-- BEGIN --

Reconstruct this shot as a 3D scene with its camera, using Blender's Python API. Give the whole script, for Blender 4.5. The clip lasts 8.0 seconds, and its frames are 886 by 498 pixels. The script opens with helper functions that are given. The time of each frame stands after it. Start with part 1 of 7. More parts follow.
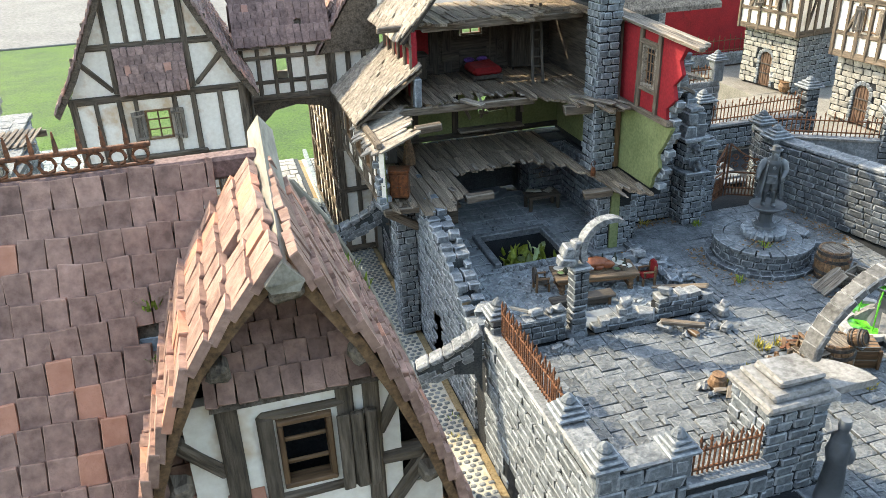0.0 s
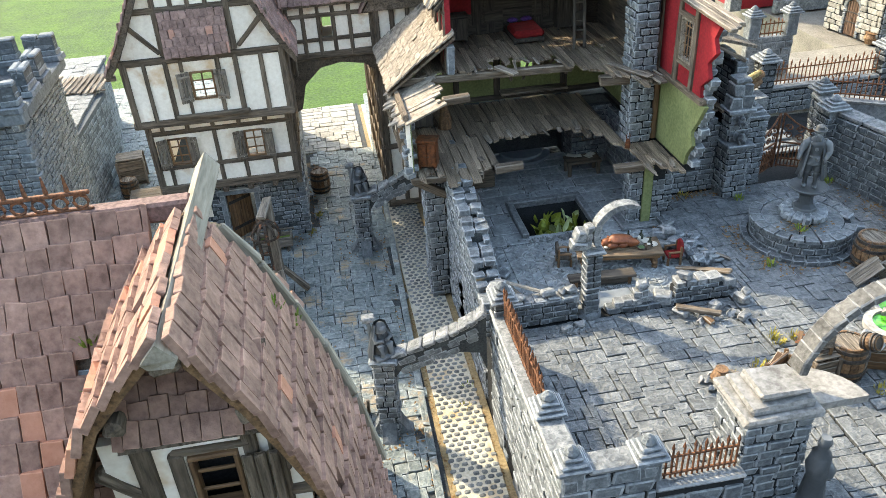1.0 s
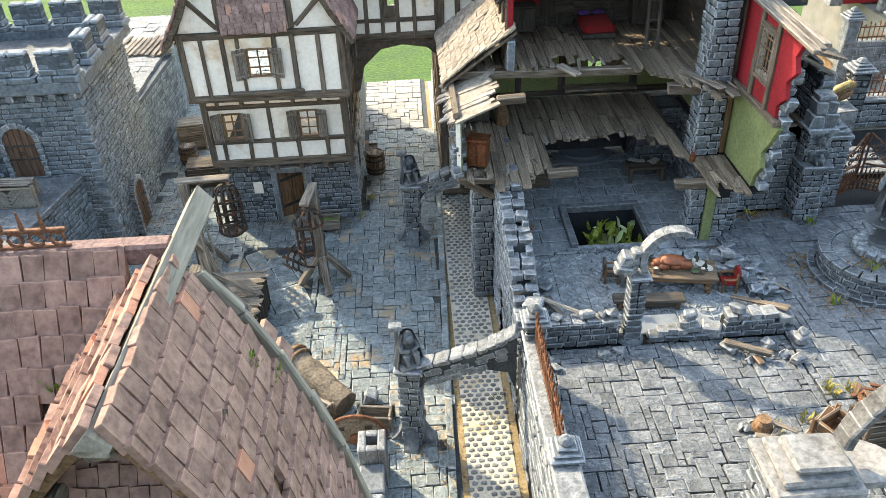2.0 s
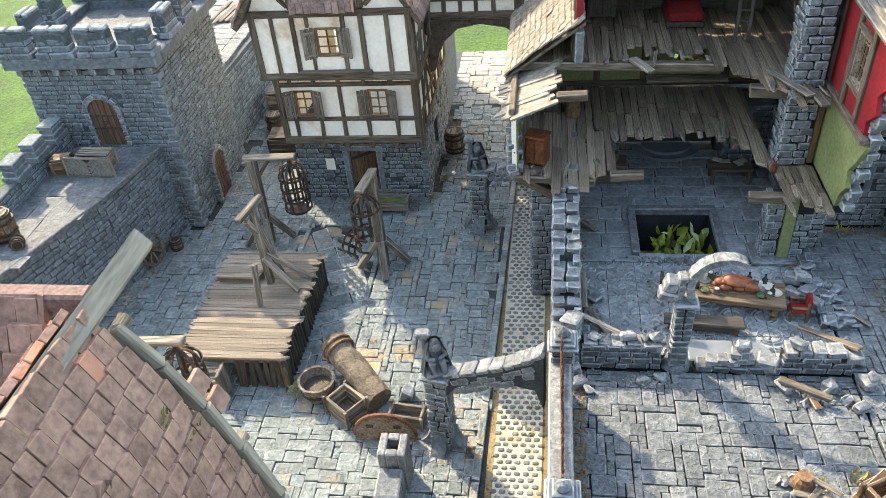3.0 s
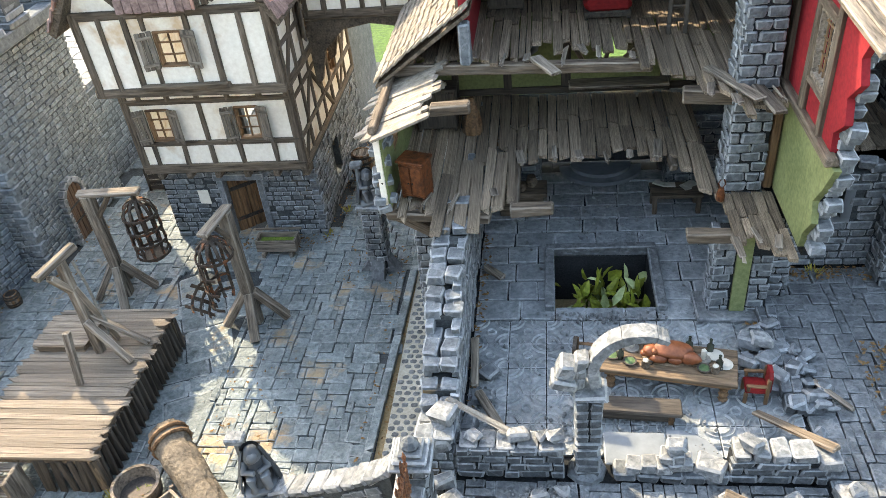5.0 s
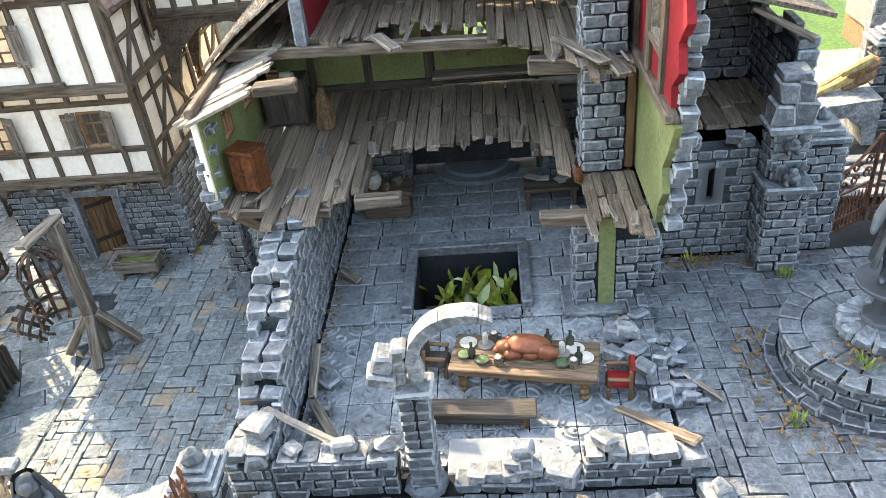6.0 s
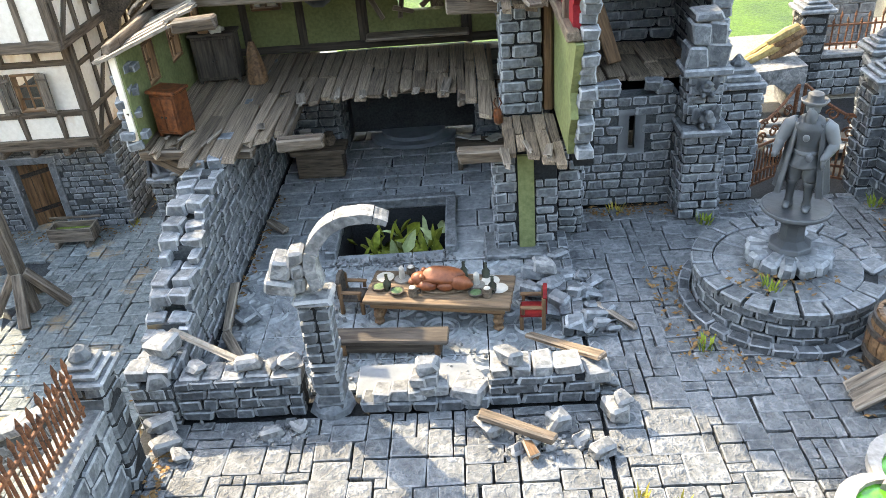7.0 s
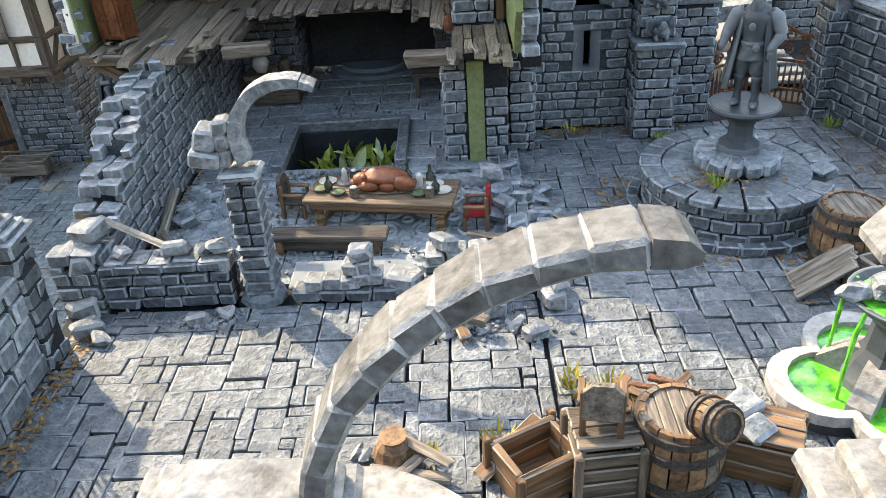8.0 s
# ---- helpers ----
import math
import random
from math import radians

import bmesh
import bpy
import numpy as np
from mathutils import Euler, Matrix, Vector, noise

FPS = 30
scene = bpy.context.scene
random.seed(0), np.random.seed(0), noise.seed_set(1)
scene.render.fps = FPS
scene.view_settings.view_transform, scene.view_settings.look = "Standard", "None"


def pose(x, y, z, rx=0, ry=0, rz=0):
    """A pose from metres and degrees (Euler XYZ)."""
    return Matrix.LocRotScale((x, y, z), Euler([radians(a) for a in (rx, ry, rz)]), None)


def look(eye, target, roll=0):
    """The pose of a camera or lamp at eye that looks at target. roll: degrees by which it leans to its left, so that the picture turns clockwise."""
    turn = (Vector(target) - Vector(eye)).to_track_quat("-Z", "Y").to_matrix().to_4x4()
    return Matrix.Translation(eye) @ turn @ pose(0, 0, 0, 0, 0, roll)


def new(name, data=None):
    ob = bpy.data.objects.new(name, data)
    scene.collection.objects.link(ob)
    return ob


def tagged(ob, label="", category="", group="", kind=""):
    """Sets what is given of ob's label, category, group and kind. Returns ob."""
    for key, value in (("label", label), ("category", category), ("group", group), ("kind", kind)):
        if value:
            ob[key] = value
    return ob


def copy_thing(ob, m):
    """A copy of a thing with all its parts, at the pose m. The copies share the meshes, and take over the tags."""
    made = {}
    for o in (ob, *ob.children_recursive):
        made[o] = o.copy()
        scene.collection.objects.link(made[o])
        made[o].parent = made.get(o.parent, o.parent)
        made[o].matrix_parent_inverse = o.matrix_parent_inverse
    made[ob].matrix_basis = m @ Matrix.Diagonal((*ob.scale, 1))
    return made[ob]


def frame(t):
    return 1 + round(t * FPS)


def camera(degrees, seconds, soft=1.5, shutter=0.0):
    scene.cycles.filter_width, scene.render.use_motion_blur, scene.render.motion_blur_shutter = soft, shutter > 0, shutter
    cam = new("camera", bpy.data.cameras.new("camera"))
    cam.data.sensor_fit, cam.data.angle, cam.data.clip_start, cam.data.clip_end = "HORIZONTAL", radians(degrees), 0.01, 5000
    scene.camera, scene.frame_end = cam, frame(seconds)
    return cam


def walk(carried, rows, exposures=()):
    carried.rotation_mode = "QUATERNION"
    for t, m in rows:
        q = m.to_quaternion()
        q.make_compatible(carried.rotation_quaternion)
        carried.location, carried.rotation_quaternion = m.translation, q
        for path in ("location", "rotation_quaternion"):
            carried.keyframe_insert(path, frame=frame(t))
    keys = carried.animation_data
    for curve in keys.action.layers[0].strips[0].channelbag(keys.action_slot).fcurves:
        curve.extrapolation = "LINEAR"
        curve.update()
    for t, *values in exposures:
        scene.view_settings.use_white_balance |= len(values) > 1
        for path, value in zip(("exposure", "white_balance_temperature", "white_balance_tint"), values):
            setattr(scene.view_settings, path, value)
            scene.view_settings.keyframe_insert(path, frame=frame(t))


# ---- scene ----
cam = camera(58.4, 8.0, 0.65)
PATH = [
    (0, (-0.021, 0.012, 0.243), (0.477, 1.731, -0.649), -2.1),
    (0.5, (0.001, 0.015, 0.262), (0.378, 1.714, -0.724), -3.0),
    (1, (0.023, 0.01, 0.272), (0.266, 1.69, -0.786), -3.7),
    (1.5, (0.043, 0.01, 0.275), (0.198, 1.669, -0.832), -3.1),
    (2, (0.045, 0.036, 0.283), (0.099, 1.684, -0.849), -2.4),
    (2.2, (0.047, 0.043, 0.282), (0.038, 1.685, -0.86), -2.6),
    (3.3, (0.104, 0.08, 0.297), (-0.219, 1.621, -0.936), -6.0),
    (3.5, (0.107, 0.092, 0.294), (-0.226, 1.629, -0.942), -6.0),
    (4, (0.118, 0.12, 0.28), (-0.205, 1.657, -0.957), -6.0),
    (4.2, (0.12, 0.127, 0.276), (-0.186, 1.668, -0.961), -5.8),
    (5.3, (0.154, 0.181, 0.228), (-0.101, 1.792, -0.93), -7.2),
    (5.5, (0.162, 0.186, 0.222), (-0.063, 1.812, -0.92), -7.0),
    (6, (0.182, 0.185, 0.2), (0.029, 1.847, -0.901), -6.3),
    (6.5, (0.194, 0.178, 0.183), (0.087, 1.868, -0.882), -5.6),
    (7, (0.202, 0.166, 0.169), (0.109, 1.872, -0.871), -5.0),
    (7.5, (0.206, 0.155, 0.147), (0.122, 1.863, -0.892), -4.4),
    (8, (0.216, 0.154, 0.135), (0.15, 1.861, -0.904), -3.8),
]
walk(cam, [(t, look(eye, target, roll)) for t, eye, target, roll in PATH], [(0, 2.76, 8150, 5), (1.2, 2.86, 8250, 5.5), (2.2, 2.9, 8350, 6), (3.5, 2.88, 8500, 7), (5.5, 3.36, 8850, 9), (6.5, 3.58, 9000, 10), (7.2, 3.37, 8850, 10), (8, 3.05, 8500, 9)])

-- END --

= Requirements =
Give the material again exactly as it is, but keep the pictures out.

= Exercise solution =
Reconstruct this shot as a 3D scene with its camera, using Blender's Python API. Give the whole script, for Blender 4.5. The clip lasts 8.0 seconds, and its frames are 886 by 498 pixels. The script opens with helper functions that are given. The time of each frame stands after it. Start with part 1 of 7. More parts follow.
0.0 s
1.0 s
2.0 s
3.0 s
5.0 s
6.0 s
7.0 s
8.0 s
# ---- helpers ----
import math
import random
from math import radians

import bmesh
import bpy
import numpy as np
from mathutils import Euler, Matrix, Vector, noise

FPS = 30
scene = bpy.context.scene
random.seed(0), np.random.seed(0), noise.seed_set(1)
scene.render.fps = FPS
scene.view_settings.view_transform, scene.view_settings.look = "Standard", "None"


def pose(x, y, z, rx=0, ry=0, rz=0):
    """A pose from metres and degrees (Euler XYZ)."""
    return Matrix.LocRotScale((x, y, z), Euler([radians(a) for a in (rx, ry, rz)]), None)


def look(eye, target, roll=0):
    """The pose of a camera or lamp at eye that looks at target. roll: degrees by which it leans to its left, so that the picture turns clockwise."""
    turn = (Vector(target) - Vector(eye)).to_track_quat("-Z", "Y").to_matrix().to_4x4()
    return Matrix.Translation(eye) @ turn @ pose(0, 0, 0, 0, 0, roll)


def new(name, data=None):
    ob = bpy.data.objects.new(name, data)
    scene.collection.objects.link(ob)
    return ob


def tagged(ob, label="", category="", group="", kind=""):
    """Sets what is given of ob's label, category, group and kind. Returns ob."""
    for key, value in (("label", label), ("category", category), ("group", group), ("kind", kind)):
        if value:
            ob[key] = value
    return ob


def copy_thing(ob, m):
    """A copy of a thing with all its parts, at the pose m. The copies share the meshes, and take over the tags."""
    made = {}
    for o in (ob, *ob.children_recursive):
        made[o] = o.copy()
        scene.collection.objects.link(made[o])
        made[o].parent = made.get(o.parent, o.parent)
        made[o].matrix_parent_inverse = o.matrix_parent_inverse
    made[ob].matrix_basis = m @ Matrix.Diagonal((*ob.scale, 1))
    return made[ob]


def frame(t):
    return 1 + round(t * FPS)


def camera(degrees, seconds, soft=1.5, shutter=0.0):
    scene.cycles.filter_width, scene.render.use_motion_blur, scene.render.motion_blur_shutter = soft, shutter > 0, shutter
    cam = new("camera", bpy.data.cameras.new("camera"))
    cam.data.sensor_fit, cam.data.angle, cam.data.clip_start, cam.data.clip_end = "HORIZONTAL", radians(degrees), 0.01, 5000
    scene.camera, scene.frame_end = cam, frame(seconds)
    return cam


def walk(carried, rows, exposures=()):
    carried.rotation_mode = "QUATERNION"
    for t, m in rows:
        q = m.to_quaternion()
        q.make_compatible(carried.rotation_quaternion)
        carried.location, carried.rotation_quaternion = m.translation, q
        for path in ("location", "rotation_quaternion"):
            carried.keyframe_insert(path, frame=frame(t))
    keys = carried.animation_data
    for curve in keys.action.layers[0].strips[0].channelbag(keys.action_slot).fcurves:
        curve.extrapolation = "LINEAR"
        curve.update()
    for t, *values in exposures:
        scene.view_settings.use_white_balance |= len(values) > 1
        for path, value in zip(("exposure", "white_balance_temperature", "white_balance_tint"), values):
            setattr(scene.view_settings, path, value)
            scene.view_settings.keyframe_insert(path, frame=frame(t))


# ---- scene ----
cam = camera(58.4, 8.0, 0.65)
PATH = [
    (0, (-0.021, 0.012, 0.243), (0.477, 1.731, -0.649), -2.1),
    (0.5, (0.001, 0.015, 0.262), (0.378, 1.714, -0.724), -3.0),
    (1, (0.023, 0.01, 0.272), (0.266, 1.69, -0.786), -3.7),
    (1.5, (0.043, 0.01, 0.275), (0.198, 1.669, -0.832), -3.1),
    (2, (0.045, 0.036, 0.283), (0.099, 1.684, -0.849), -2.4),
    (2.2, (0.047, 0.043, 0.282), (0.038, 1.685, -0.86), -2.6),
    (3.3, (0.104, 0.08, 0.297), (-0.219, 1.621, -0.936), -6.0),
    (3.5, (0.107, 0.092, 0.294), (-0.226, 1.629, -0.942), -6.0),
    (4, (0.118, 0.12, 0.28), (-0.205, 1.657, -0.957), -6.0),
    (4.2, (0.12, 0.127, 0.276), (-0.186, 1.668, -0.961), -5.8),
    (5.3, (0.154, 0.181, 0.228), (-0.101, 1.792, -0.93), -7.2),
    (5.5, (0.162, 0.186, 0.222), (-0.063, 1.812, -0.92), -7.0),
    (6, (0.182, 0.185, 0.2), (0.029, 1.847, -0.901), -6.3),
    (6.5, (0.194, 0.178, 0.183), (0.087, 1.868, -0.882), -5.6),
    (7, (0.202, 0.166, 0.169), (0.109, 1.872, -0.871), -5.0),
    (7.5, (0.206, 0.155, 0.147), (0.122, 1.863, -0.892), -4.4),
    (8, (0.216, 0.154, 0.135), (0.15, 1.861, -0.904), -3.8),
]
walk(cam, [(t, look(eye, target, roll)) for t, eye, target, roll in PATH], [(0, 2.76, 8150, 5), (1.2, 2.86, 8250, 5.5), (2.2, 2.9, 8350, 6), (3.5, 2.88, 8500, 7), (5.5, 3.36, 8850, 9), (6.5, 3.58, 9000, 10), (7.2, 3.37, 8850, 10), (8, 3.05, 8500, 9)])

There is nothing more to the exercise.